Reliability Features¶
Retry, backoff, timeouts, concurrency, and audit durability.
1. HTTP Retry with Exponential Backoff¶
File: runtime/openapi_invoker.py
When an OpenAPI binding receives a transient HTTP error, the invoker retries automatically.
Transient status codes¶
429 Too Many Requests
502 Bad Gateway
503 Service Unavailable
504 Gateway Timeout
Default parameters¶
| Parameter | Default | Override |
|---|---|---|
| Max retries | 3 | Binding YAML retry_count or service descriptor retry_count |
| Backoff base | 1.0 s | Binding YAML retry_backoff_base |
| Backoff factor | 2.0 | Binding YAML retry_backoff_factor |
| Retry-After cap | 60 s | Hardcoded (_MAX_RETRY_AFTER_SECONDS) |
Backoff schedule (defaults)¶
| Attempt | Delay |
|---|---|
| 1st retry | 1 s |
| 2nd retry | 2 s |
| 3rd retry | 4 s |
Retry-After header¶
If the server responds with a Retry-After header, the invoker honors it
(capped at 60 s).

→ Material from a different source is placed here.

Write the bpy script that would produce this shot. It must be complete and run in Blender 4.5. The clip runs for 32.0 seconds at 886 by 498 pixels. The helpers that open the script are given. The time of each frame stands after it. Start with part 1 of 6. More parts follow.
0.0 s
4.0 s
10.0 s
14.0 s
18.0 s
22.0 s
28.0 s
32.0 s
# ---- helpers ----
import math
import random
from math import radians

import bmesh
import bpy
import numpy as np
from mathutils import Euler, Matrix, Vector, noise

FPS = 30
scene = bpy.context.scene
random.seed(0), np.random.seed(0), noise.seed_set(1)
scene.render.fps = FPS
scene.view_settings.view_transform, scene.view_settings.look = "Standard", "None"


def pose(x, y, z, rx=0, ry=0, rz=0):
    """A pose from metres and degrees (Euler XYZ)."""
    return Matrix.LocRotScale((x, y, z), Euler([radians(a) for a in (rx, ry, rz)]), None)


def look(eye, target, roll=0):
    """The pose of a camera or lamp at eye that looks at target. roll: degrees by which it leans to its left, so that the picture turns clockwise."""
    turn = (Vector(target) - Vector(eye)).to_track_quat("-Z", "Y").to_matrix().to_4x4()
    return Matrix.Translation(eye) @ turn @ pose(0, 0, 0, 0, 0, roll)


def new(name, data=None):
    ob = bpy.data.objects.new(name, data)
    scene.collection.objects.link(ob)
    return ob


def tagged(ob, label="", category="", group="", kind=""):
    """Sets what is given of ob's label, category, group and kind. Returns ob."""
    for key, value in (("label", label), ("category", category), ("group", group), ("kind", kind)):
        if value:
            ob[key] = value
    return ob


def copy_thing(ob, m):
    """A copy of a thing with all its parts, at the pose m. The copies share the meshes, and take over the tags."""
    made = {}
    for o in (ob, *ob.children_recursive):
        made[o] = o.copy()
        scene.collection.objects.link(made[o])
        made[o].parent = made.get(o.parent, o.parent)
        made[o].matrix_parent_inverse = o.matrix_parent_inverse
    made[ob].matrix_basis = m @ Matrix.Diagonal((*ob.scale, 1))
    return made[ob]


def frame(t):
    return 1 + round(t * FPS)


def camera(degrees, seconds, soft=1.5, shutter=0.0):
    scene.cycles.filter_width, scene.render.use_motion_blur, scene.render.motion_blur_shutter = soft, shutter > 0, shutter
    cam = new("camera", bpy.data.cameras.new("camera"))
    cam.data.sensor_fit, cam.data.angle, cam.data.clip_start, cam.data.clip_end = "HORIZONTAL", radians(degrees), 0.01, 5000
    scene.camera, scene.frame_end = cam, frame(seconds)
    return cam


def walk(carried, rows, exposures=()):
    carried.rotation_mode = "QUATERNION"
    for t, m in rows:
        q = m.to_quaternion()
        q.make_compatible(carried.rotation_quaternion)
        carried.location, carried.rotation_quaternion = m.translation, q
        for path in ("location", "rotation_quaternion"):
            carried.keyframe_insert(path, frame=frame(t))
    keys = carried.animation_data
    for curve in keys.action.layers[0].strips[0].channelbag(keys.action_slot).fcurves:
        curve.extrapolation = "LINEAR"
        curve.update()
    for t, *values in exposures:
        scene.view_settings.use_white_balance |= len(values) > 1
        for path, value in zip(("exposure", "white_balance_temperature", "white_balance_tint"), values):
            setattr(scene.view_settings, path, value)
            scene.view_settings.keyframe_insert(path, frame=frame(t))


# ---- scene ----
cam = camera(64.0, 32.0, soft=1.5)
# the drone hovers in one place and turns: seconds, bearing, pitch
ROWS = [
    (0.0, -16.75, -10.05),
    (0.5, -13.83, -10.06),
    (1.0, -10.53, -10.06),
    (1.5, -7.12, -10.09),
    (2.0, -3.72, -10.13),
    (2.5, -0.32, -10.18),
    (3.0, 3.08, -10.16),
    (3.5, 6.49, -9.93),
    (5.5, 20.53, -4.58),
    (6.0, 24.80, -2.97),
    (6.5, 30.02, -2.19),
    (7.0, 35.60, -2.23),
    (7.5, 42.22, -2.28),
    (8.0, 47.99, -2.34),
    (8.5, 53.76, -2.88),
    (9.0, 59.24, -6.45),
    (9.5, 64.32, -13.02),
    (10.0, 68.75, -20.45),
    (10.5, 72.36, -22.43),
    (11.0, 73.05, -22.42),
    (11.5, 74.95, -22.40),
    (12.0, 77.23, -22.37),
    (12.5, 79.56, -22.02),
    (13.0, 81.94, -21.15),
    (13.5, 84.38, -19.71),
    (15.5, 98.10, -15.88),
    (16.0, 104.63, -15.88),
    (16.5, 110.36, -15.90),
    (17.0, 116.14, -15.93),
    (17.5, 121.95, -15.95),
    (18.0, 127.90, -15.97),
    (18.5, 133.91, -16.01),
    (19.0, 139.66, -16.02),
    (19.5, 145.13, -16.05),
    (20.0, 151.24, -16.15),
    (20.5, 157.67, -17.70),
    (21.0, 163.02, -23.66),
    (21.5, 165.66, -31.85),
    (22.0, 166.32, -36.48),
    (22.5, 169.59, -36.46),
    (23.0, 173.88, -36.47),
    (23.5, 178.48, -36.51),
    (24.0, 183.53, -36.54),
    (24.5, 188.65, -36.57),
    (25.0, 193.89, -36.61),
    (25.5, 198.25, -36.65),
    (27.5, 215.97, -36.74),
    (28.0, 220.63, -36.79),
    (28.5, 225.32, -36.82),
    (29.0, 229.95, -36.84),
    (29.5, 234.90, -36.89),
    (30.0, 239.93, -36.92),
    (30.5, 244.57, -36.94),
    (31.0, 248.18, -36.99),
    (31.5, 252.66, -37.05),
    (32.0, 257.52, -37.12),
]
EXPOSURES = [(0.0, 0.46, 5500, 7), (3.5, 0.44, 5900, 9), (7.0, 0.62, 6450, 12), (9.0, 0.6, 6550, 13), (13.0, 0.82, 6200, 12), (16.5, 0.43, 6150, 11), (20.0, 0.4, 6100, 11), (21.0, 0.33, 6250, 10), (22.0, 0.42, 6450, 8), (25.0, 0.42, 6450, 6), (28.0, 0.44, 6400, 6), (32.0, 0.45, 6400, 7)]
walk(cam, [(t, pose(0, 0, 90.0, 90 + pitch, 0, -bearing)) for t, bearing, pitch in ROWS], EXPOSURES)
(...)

If the header is absent or unparseable, exponential backoff
is used.
Per-binding override¶
# In a binding YAML
metadata:
retry_count: 5
retry_backoff_base: 0.5
retry_backoff_factor: 3.0
2. Per-Step Timeout¶
File: runtime/execution_engine.py
Each skill step runs in a ThreadPoolExecutor(max_workers=1) with a timeout.

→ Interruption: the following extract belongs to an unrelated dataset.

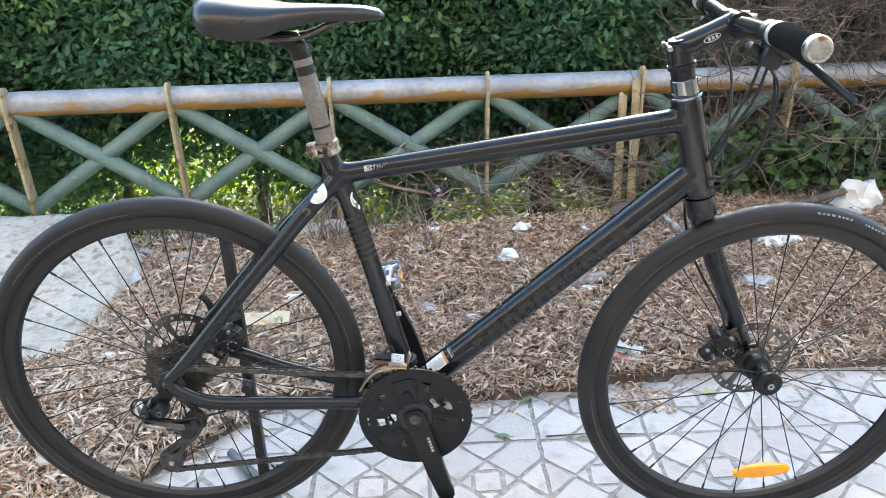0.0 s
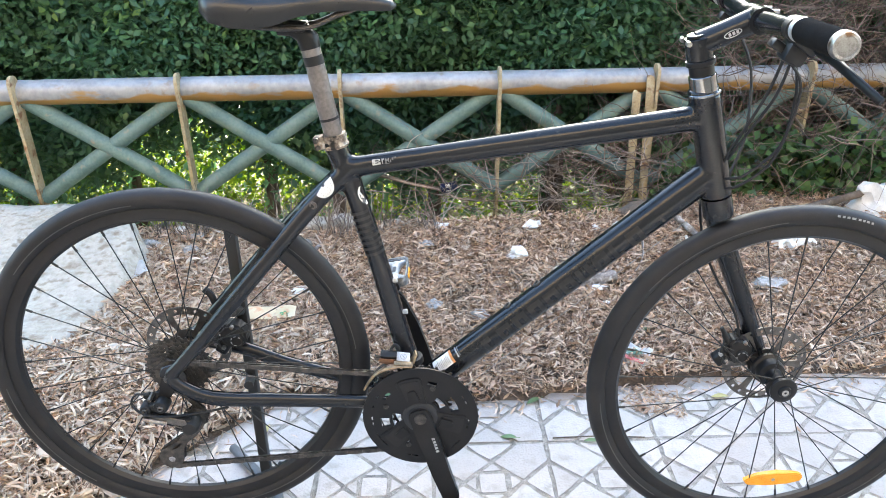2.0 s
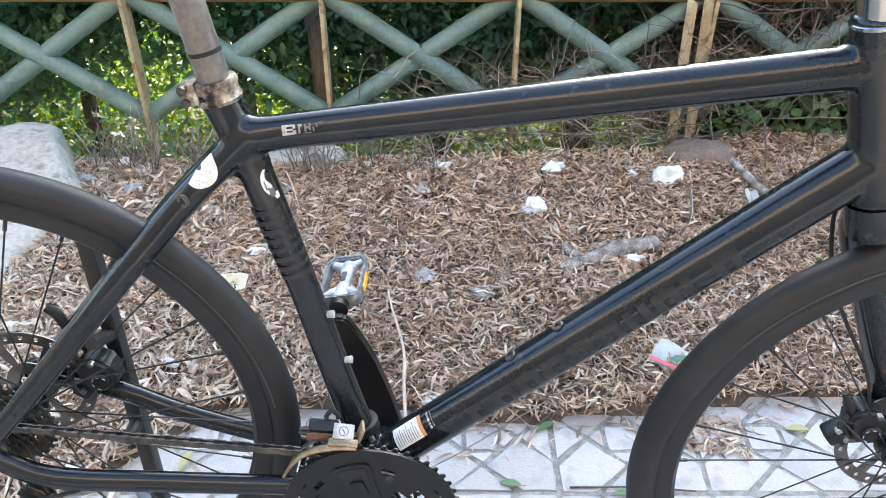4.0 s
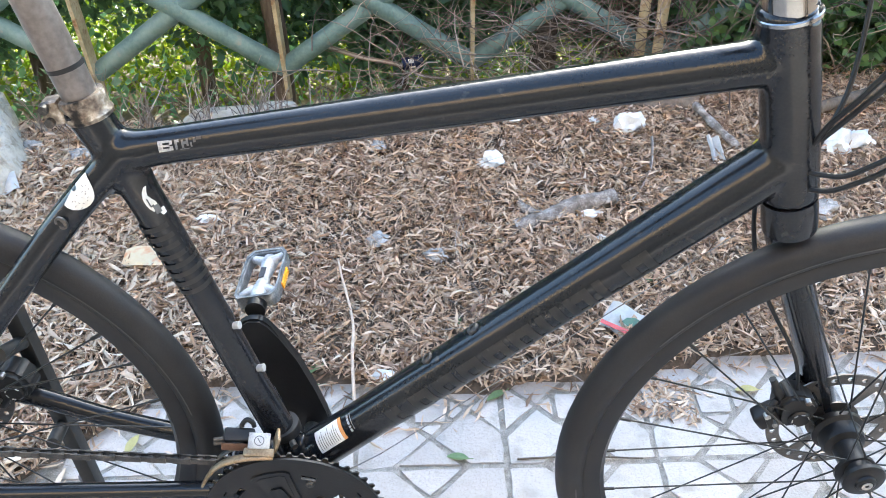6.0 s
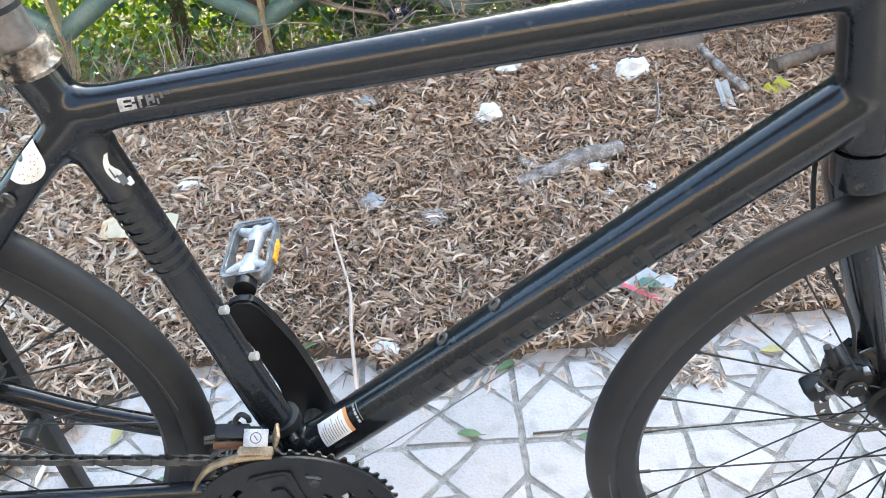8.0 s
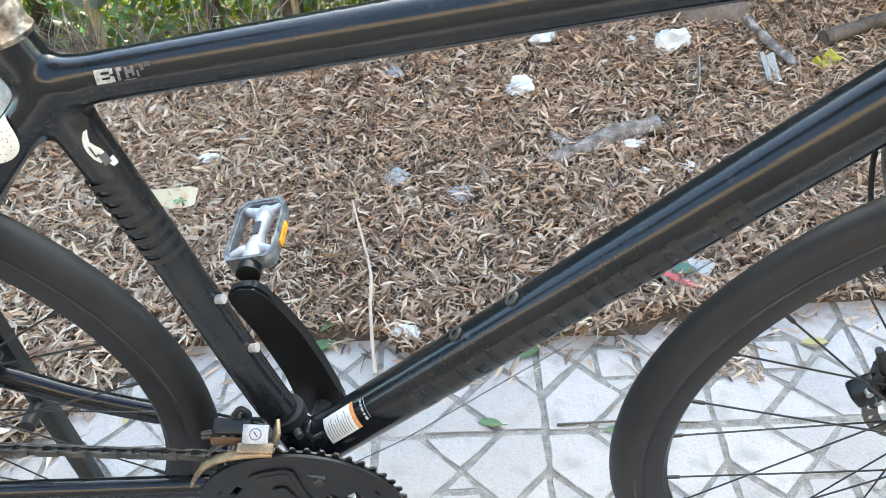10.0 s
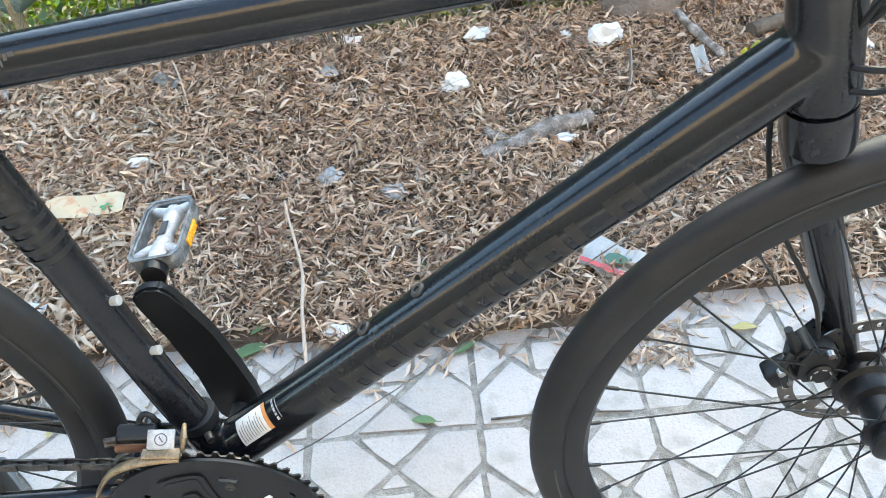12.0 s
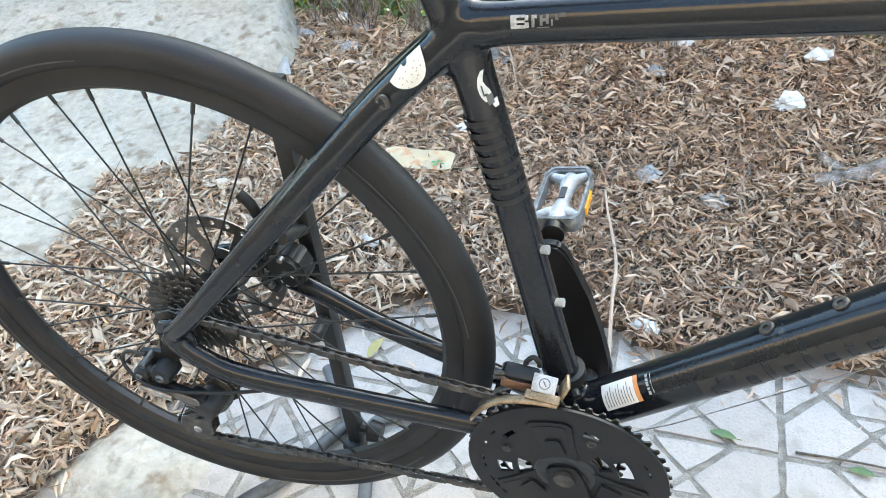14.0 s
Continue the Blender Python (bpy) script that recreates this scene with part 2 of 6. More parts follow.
def terrazzo_speckle(m):
    """Fine grey and ochre stone chips set in the pale paver."""
    n, l = m.node_tree.nodes, m.node_tree.links
    b = n["Principled BSDF"]
    old = b.inputs["Base Color"].links[0].from_socket
    tc = n.new("ShaderNodeTexCoord")
    for scale, size, colour in ((190.0, 0.14, (0.24, 0.22, 0.2)), (330.0, 0.2, (0.32, 0.28, 0.235)), (90.0, 0.07, (0.27, 0.25, 0.23))):
        vo = n.new("ShaderNodeTexVoronoi")
        vo.inputs["Scale"].default_value = scale
        l.new(tc.outputs["Object"], vo.inputs["Vector"])
        mr = n.new("ShaderNodeMapRange")
        mr.inputs["From Min"].default_value = size
        mr.inputs["From Max"].default_value = size * 1.6
        mr.inputs["To Min"].default_value = 0.6
        mr.inputs["To Max"].default_value = 0.0
        l.new(vo.outputs["Distance"], mr.inputs[0])
        mx = n.new("ShaderNodeMix")
        mx.data_type = "RGBA"
        l.new(mr.outputs[0], mx.inputs["Factor"])
        l.new(old, mx.inputs["A"])
        mx.inputs["B"].default_value = (*colour, 1)
        old = mx.outputs["Result"]
    l.new(old, b.inputs["Base Color"])


terrazzo_speckle(M_TILE)
M_PEDAL = material("grey_cast_alloy", [(0.06, 0.063, 0.066), (0.15, 0.155, 0.16), (0.34, 0.35, 0.355)], 90, (0.4, 0.6), metal=0.4, bump=0.2)
M_COPPER = material("copper_brown_plate", [(0.09, 0.045, 0.028), (0.16, 0.085, 0.05)], 50, (0.3, 0.5), metal=0.5, bump=0.1)


def rail_material():
    """Galvanised pipe whose underside keeps a band of chipped yellow paint."""
    m = material("galvanised_rail", [(0.24, 0.25, 0.265), (0.34, 0.35, 0.365), (0.44, 0.45, 0.465)], 6, (0.4, 0.6), metal=0.35, bump=0.15, spots=((0.3, 0.25, 0.2), 18, 0.6, 0.72))
    n, l = m.node_tree.nodes, m.node_tree.links
    b = n["Principled BSDF"]
    old = b.inputs["Base Color"].links[0].from_socket
    tc = n.new("ShaderNodeTexCoord")
    sep = n.new("ShaderNodeSeparateXYZ")
    l.new(tc.outputs["Object"], sep.inputs[0])
    mp = n.new("ShaderNodeMapping")
    mp.inputs["Scale"].default_value = (1.3, 4, 4)
    l.new(tc.outputs["Object"], mp.inputs[0])
    no = n.new("ShaderNodeTexNoise")
    no.inputs["Scale"].default_value = 4.0
    no.inputs["Detail"].default_value = 5
    l.new(mp.outputs[0], no.inputs[0])
    # paint where height over the pipe's axis lies under a wavering line
    ma = n.new("ShaderNodeMath")
    ma.operation = "MULTIPLY_ADD"
    ma.inputs[1].default_value = 0.12
    ma.inputs[2].default_value = -0.068
    l.new(no.outputs["Fac"], ma.inputs[0])
    df = n.new("ShaderNodeMath")
    df.operation = "SUBTRACT"
    l.new(ma.outputs[0], df.inputs[0])
    l.new(sep.outputs["Z"], df.inputs[1])
    mr = n.new("ShaderNodeMapRange")
    mr.inputs["From Min"].default_value = -0.004
    mr.inputs["From Max"].default_value = 0.006
    l.new(df.outputs[0], mr.inputs[0])
    mx = n.new("ShaderNodeMix")
    mx.data_type = "RGBA"
    l.new(mr.outputs[0], mx.inputs["Factor"])
    l.new(old, mx.inputs["A"])
    mx.inputs["B"].default_value = (0.4, 0.235, 0.075, 1)
    l.new(mx.outputs["Result"], b.inputs["Base Color"])
    return m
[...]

If the step exceeds the timeout, StepTimeoutError is raised and the skill
execution is aborted.
Timeout resolution order¶
step.config.timeout_seconds(per-step in skill YAML)context.options.step_timeout_seconds(per-invocation option)_DEFAULT_STEP_TIMEOUT_SECONDS= 60 s
Configuration in skill YAML¶
steps:
- id: slow_step
capability: web.page.fetch
config:
timeout_seconds: 120 # override to 2 minutes
Configuration at invocation time¶
engine.execute(request, options={"step_timeout_seconds": 30})
3. Worker Pool Sizing¶
File: runtime/scheduler.py
The DAG scheduler runs steps using a thread pool. Pool size is configurable via environment variable:
| Env var | Default | Purpose |
|---|---|---|
AGENT_SKILLS_MAX_WORKERS |
min(32, os.cpu_count() + 4) |
Max concurrent step threads |
export AGENT_SKILLS_MAX_WORKERS=8
Steps that fail raise a structured StepResult with error details instead of
crashing the entire skill execution.
4. Audit Durability¶
File: runtime/audit.py
File locking¶
All audit writes acquire an exclusive advisory lock:
- Windows:
msvcrt.locking(f.fileno(), msvcrt.LK_LOCK, 1) - Linux/macOS:
fcntl.flock(f.fileno(), fcntl.LOCK_EX)
This prevents corruption from concurrent write access (e.g., multiple CLI invocations or the HTTP server processing parallel requests).
Atomic purge¶
The purge() operation uses a safe read-filter-replace cycle:
- Lock the audit file.
- Read all lines, filter out matching records.
- Write kept records to a temp file (
tempfile.mkstemp). os.replace(tmp_path, audit_file)— atomic on most OS/filesystem combos.- Clean up temp file on failure.
- Unlock.
5. Graceful Degradation¶
- Python baselines: Every capability has a local Python fallback that works without network access. Quality is degraded but execution proceeds.
- Binding fallback: OpenAI bindings declare
fallback_binding_idpointing to the Python baseline; the runtime can fall through on API failure. - Audit modes:
off | standard | full— operators can disable audit overhead entirely for latency-critical deployments.